The Board of Inland Revenue was created in 1958, and the service gained autonomy with the passing of the FIRS (Establishment) Act 13 of 2007.
In 2003, the Federal Government of Nigeria recognized that poor service delivery in the public sector had becme an urgent national issue.
As a result, it undertook a series of steps that led to the establishment of a Service Compact (SERVICOM) with all Nigerians in March 2004.
This was followed by the creation of the SERVICOM office within the Presidency to ensure the entrenchment of excellent service delivery in the public sector through policies, programs, and practices.
In line with the subsequent Presidential Mandate, the FIRS created a unit in 2014 to institutionalize service delivery within the organization.
This unit has undergone various transformations to align with the evolving FIRS organizational reforms and meet the needs of taxpayers and stakeholders.
In 2011, FIRS established a Taxpayer Service Department (TPSD) to enhance its focus on taxpayers.
Additionally, in 2012, the National Taxpayer Advocate position was created to ensure effective high-level advocacy for taxpayers.
Diaspora digital media (DDM) revealed that before Nigeria’s independence in 1960, agriculture was the mainstay of its economy.
With the discovery of crude oil in 1956, it supplanted agriculture as the main contributor to Nigeria’s national revenue.
The Federal Inland Revenue Service (FIRS) has now become the main contributor to the Federation Account Allocation Committee (FAAC), replacing the Nigerian National Petroleum Corporation (NNPC).
FIRS accounted for more than 50% of the total revenues collected and shared by the three tiers of government at FAAC meetings in January 2024, totaling N1.275 trillion out of N2.068 trillion.
FIRS’ contribution grew in February by N300 billion, amounting to N1.491 trillion out of N2.3 trillion.
In March, April, and May, FIRS contributed N1.061 trillion, N1.187 trillion, and N1.571 trillion, respectively.
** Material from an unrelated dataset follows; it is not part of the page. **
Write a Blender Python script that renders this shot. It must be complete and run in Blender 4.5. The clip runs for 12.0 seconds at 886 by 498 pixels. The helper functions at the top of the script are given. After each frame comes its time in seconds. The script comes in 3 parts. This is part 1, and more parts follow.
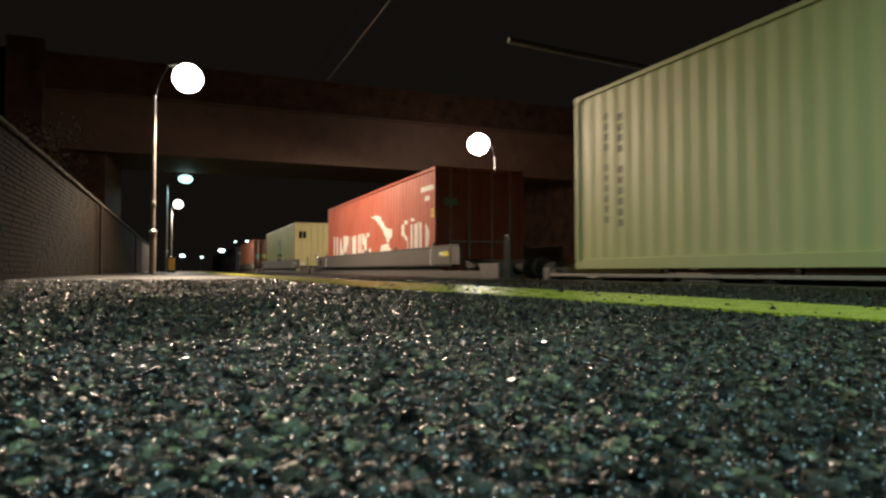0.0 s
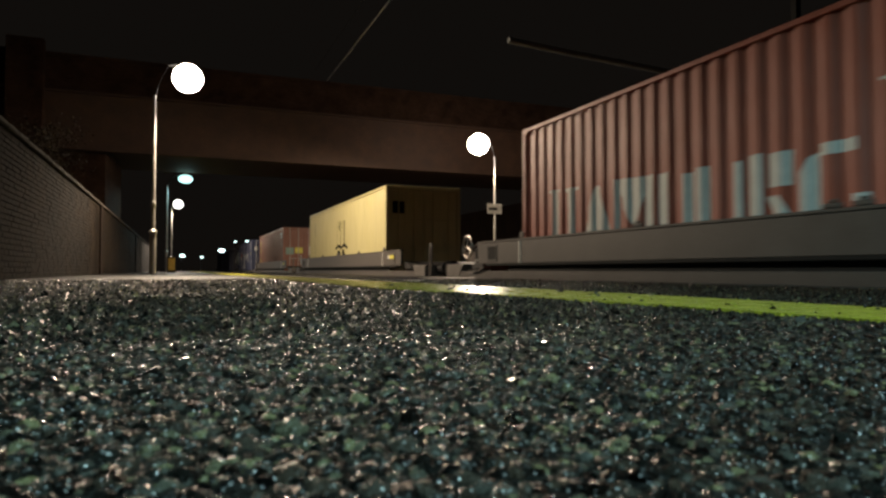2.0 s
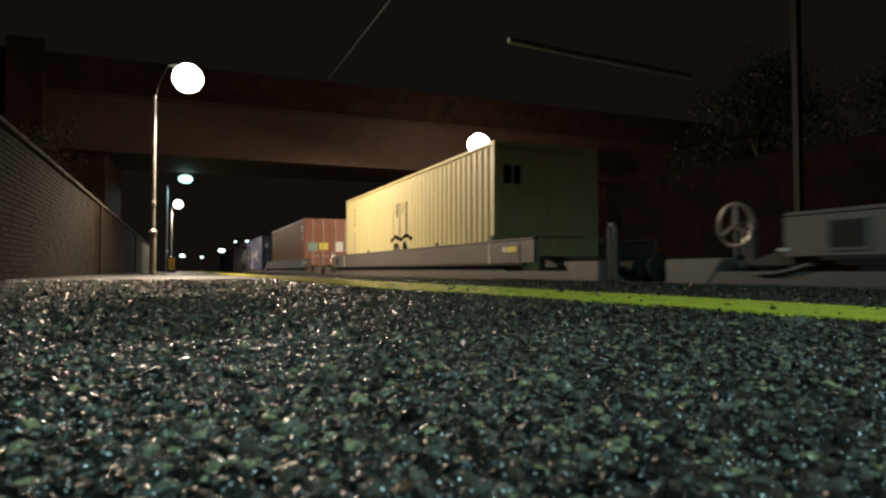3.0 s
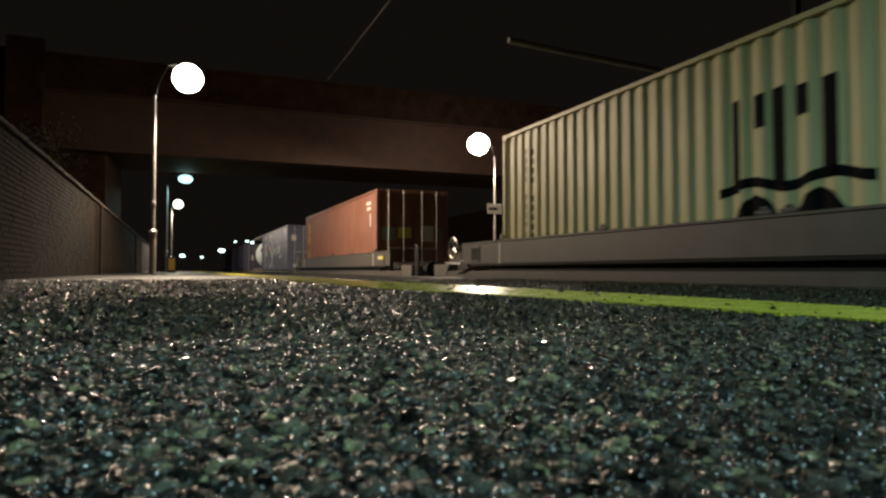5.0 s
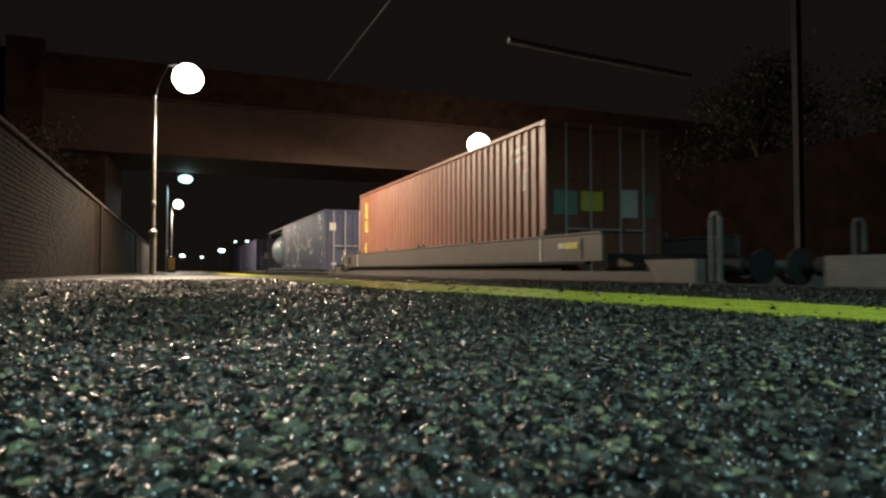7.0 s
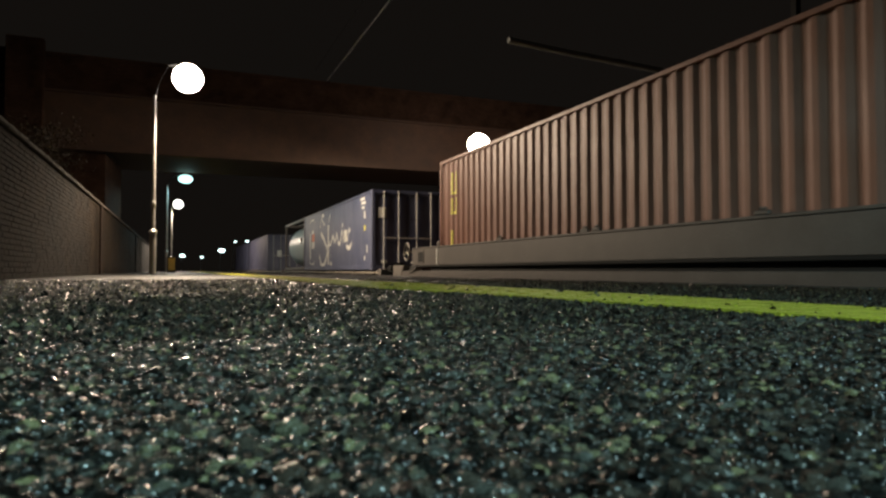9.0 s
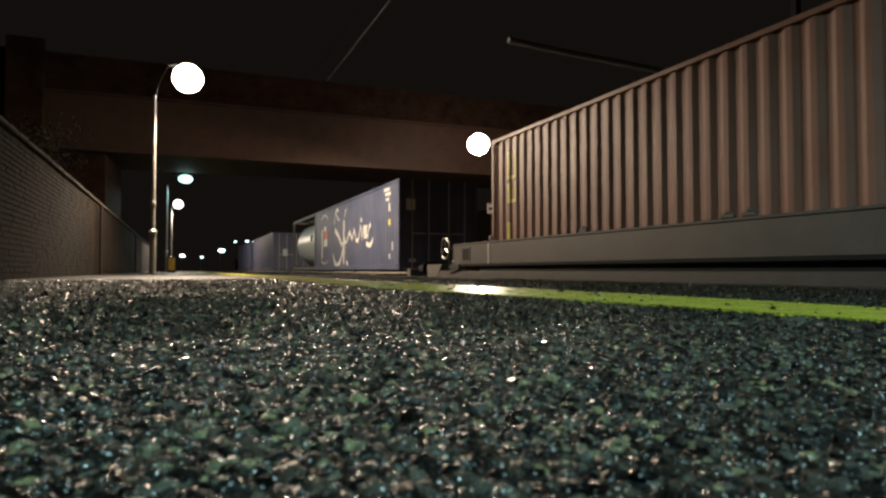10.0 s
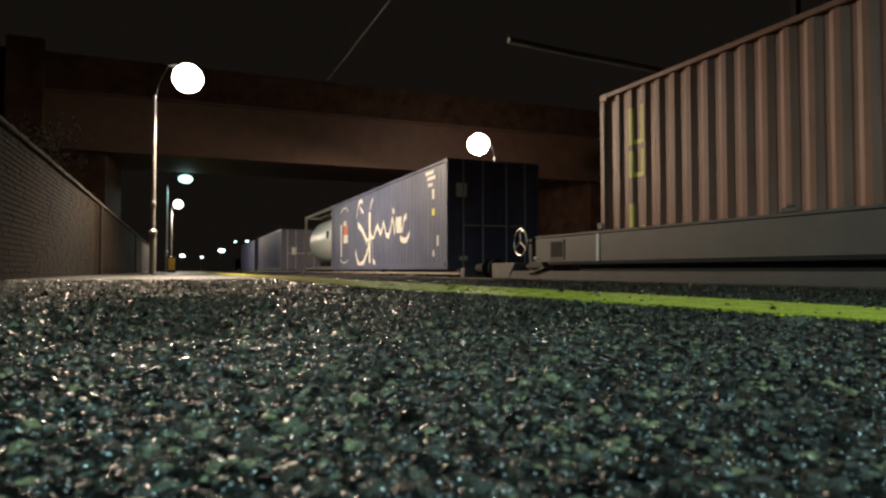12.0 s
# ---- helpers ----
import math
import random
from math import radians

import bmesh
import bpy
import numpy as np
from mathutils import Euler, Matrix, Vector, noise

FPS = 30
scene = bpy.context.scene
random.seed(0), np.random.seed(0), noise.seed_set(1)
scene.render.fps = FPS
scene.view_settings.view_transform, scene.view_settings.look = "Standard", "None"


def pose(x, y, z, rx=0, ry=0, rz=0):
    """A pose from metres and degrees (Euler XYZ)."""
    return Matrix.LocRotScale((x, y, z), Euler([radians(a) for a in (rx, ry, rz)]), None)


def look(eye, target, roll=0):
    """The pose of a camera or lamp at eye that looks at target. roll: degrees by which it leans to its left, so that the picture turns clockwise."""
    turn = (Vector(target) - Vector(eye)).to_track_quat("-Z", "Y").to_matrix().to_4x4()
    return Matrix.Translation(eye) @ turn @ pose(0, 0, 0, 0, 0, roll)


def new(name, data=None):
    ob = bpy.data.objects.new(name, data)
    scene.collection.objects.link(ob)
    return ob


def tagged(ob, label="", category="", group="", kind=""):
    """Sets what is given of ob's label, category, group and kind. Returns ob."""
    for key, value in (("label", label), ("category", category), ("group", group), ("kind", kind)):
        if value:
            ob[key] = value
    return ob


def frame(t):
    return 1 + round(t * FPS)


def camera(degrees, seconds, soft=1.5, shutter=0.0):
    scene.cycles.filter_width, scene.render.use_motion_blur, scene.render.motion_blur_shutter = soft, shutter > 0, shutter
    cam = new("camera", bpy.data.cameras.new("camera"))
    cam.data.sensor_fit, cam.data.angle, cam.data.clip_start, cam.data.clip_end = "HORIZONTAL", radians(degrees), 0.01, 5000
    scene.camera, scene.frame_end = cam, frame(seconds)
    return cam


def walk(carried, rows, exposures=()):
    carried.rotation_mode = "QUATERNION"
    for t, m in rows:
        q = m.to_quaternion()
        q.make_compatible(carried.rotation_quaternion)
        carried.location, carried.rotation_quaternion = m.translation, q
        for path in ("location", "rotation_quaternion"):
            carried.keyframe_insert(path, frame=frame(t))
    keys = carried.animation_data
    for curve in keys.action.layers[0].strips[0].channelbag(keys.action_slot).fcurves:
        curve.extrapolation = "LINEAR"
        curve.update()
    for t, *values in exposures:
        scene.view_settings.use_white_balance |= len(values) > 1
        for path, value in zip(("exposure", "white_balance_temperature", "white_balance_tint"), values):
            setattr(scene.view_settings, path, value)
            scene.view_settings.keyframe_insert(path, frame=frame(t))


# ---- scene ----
# World: x across the track, y along it, z up; z = 0 is the platform. Metres.
cam = camera(68.31, 12.0, soft=2.5, shutter=0.4)
cam.data.dof.use_dof, cam.data.dof.focus_distance, cam.data.dof.aperture_fstop = True, 14.0, 11.0
EYE = (0.0, 0.0, 0.11)
YAW = radians(22.0)
PITCH = radians(1.88)
AIM = (EYE[0] + math.sin(YAW) * math.cos(PITCH), EYE[1] + math.cos(YAW) * math.cos(PITCH), EYE[2] + math.sin(PITCH))
walk(cam, [(0.0, look(EYE, AIM)), (12.0, look(EYE, AIM))], exposures=[(0.0, 0.05), (0.5, 0.05), (1.0, -0.10), (1.5, -0.25), (2.0, -0.22), (3.0, 0.08), (5.0, -0.15), (5.5, -0.10), (6.5, 0.25), (7.2, 0.25), (9.0, 0.02), (10.5, 0.08), (12.0, 0.15)])

RAIL = -0.87
TRACK = 6.926        # centre of the near track
TRACK_FAR = 10.40
EDGE = 5.44           # platform edge


def fall(x):
    """How far the platform has fallen away towards its edge at x."""
    return 0.0095 * np.maximum(0.0, x - 2.0)


# small unevenness of the braking, metres ahead of the smooth run
JERK = ((0.0, 0.0), (0.5, -0.06), (1.0, 0.0), (1.5, 0.05), (2.0, 0.06), (2.5, -0.05), (3.0, 0.03), (3.5, 0.0), (4.5, 0.0), (5.0, -0.04), (5.5, -0.10), (6.0, 0.07), (6.5, 0.03), (7.0, 0.10), (7.5, 0.04), (8.5, 0.0), (12.0, 0.0))


def gone(t):
    """Metres that the braking train has run by t seconds."""
    return 8.8709 * t - 0.3189 * t * t - 0.000166 * t ** 3 + float(np.interp(t, *zip(*JERK)))


# ---- night sky and lamps ----
world = bpy.data.worlds.new("night_sky")
scene.world = world
world.use_nodes = True
wn = world.node_tree.nodes
wn["Background"].inputs[0].default_value = (1.0, 0.82, 0.68, 1)
wn["Background"].inputs[1].default_value = 0.0056

WARM = (1.0, 0.78, 0.56)
COOL = (0.57, 0.97, 1.0)
PALE = (1.0, 0.80, 0.62)


def lamp_light(place, watts, colour, lean=0.0, size=0.28, cone=176, blend=0.25):
    """The downward light of a hooded lamp; lean: degrees by which it throws across the track."""
    data = bpy.data.lights.new("lamp_light", "SPOT")
    data.energy, data.color, data.shadow_soft_size = watts, colour, size
    data.spot_size, data.spot_blend = radians(cone), blend
    ob = new("lamp_light", data)
    a = radians(lean)
    ob.matrix_basis = look(place, (place[0] + math.sin(a), place[1], place[2] - math.cos(a)))
    return ob


# ---- materials ----
def nodes_of(name):
    m = bpy.data.materials.new(name)
    m.use_nodes = True
    nt = m.node_tree
    return m, nt, nt.nodes["Principled BSDF"]


def add(nt, kind, **values):
    n = nt.nodes.new(kind)
    for k, v in values.items():
        n.inputs[k].default_value = v
    return n


def mixer(nt, fac, a, b, mode="MIX"):
    n = nt.nodes.new("ShaderNodeMix")
    n.data_type, n.blend_type = "RGBA", mode
    for slot, v in ((0, fac), (6, a), (7, b)):
        if hasattr(v, "is_output"):
            nt.links.new(v, n.inputs[slot])
        elif slot == 0:
            n.inputs[slot].default_value = v
        else:
            n.inputs[slot].default_value = (*v, 1)
    return n.outputs[2]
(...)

In June, FIRS accounted for N2.841 trillion out of N3.5 trillion in the Federation Account.
FIRS contributions remained high in July and August, accounting for N2.295 trillion and N1.87 trillion, respectively.
From September to December, FIRS contributions were N1.45 trillion, N1.74 trillion, N1.56 trillion, and N1.41 trillion, respectively.
Tax revenue is now the highest source of revenue for the Federation.
The Accountant General of the Federation emphasized the importance of FIRS contributions for fiscal stability and accurate revenue prediction.
The commendable collection performance aligns with Adedeji’s vision of making taxation the pivot of national development.
FIRS’ impressive revenue collection is a result of well-thought-out strategies and process re-engineering.
FIRS restructured operations to be customer-centric, improving its relationship with taxpayers.
FIRS provides a one-stop shop for taxpayers’ activities.
FIRS views taxpayers as partners in progress.
FIRS aims to ensure taxpayers are well-supported to yield good results.
Streamlined tax processes led to a significant increase in new taxpayers, with 182,724 voluntarily enrolling on the Tax Pro-Max platform in 2024.
The president of the Lagos Chamber of Commerce and Industry (LCCI) commended FIRS for reforms that align with business needs.
The non-oil sector accounts for about 75% of total tax revenue, showing a commitment to diversifying the economy.
Key policies by President Tinubu, such as the removal of fuel subsidies and unification of exchange rates, boosted tax revenue collection.
Adedeji aims to grow Nigeria’s tax-to-GDP ratio to 18% in the next three years.
Data and merit are crucial for the continued upward trajectory of tax revenue.
FIRS is targeting N25.2 trillion in tax revenue for 2025, and a modernized tax system can further boost domestic revenue mobilization.
About 70% of the money shared at FAAC meetings comes from FIRS-collected tax revenue.
States now collect almost three times what they used to receive as FAAC allocations.
This report is based on a write-up by Adekanmbi, the Special Adviser on Media to the Executive Chairman of the Federal Inland Revenue Service (FIRS).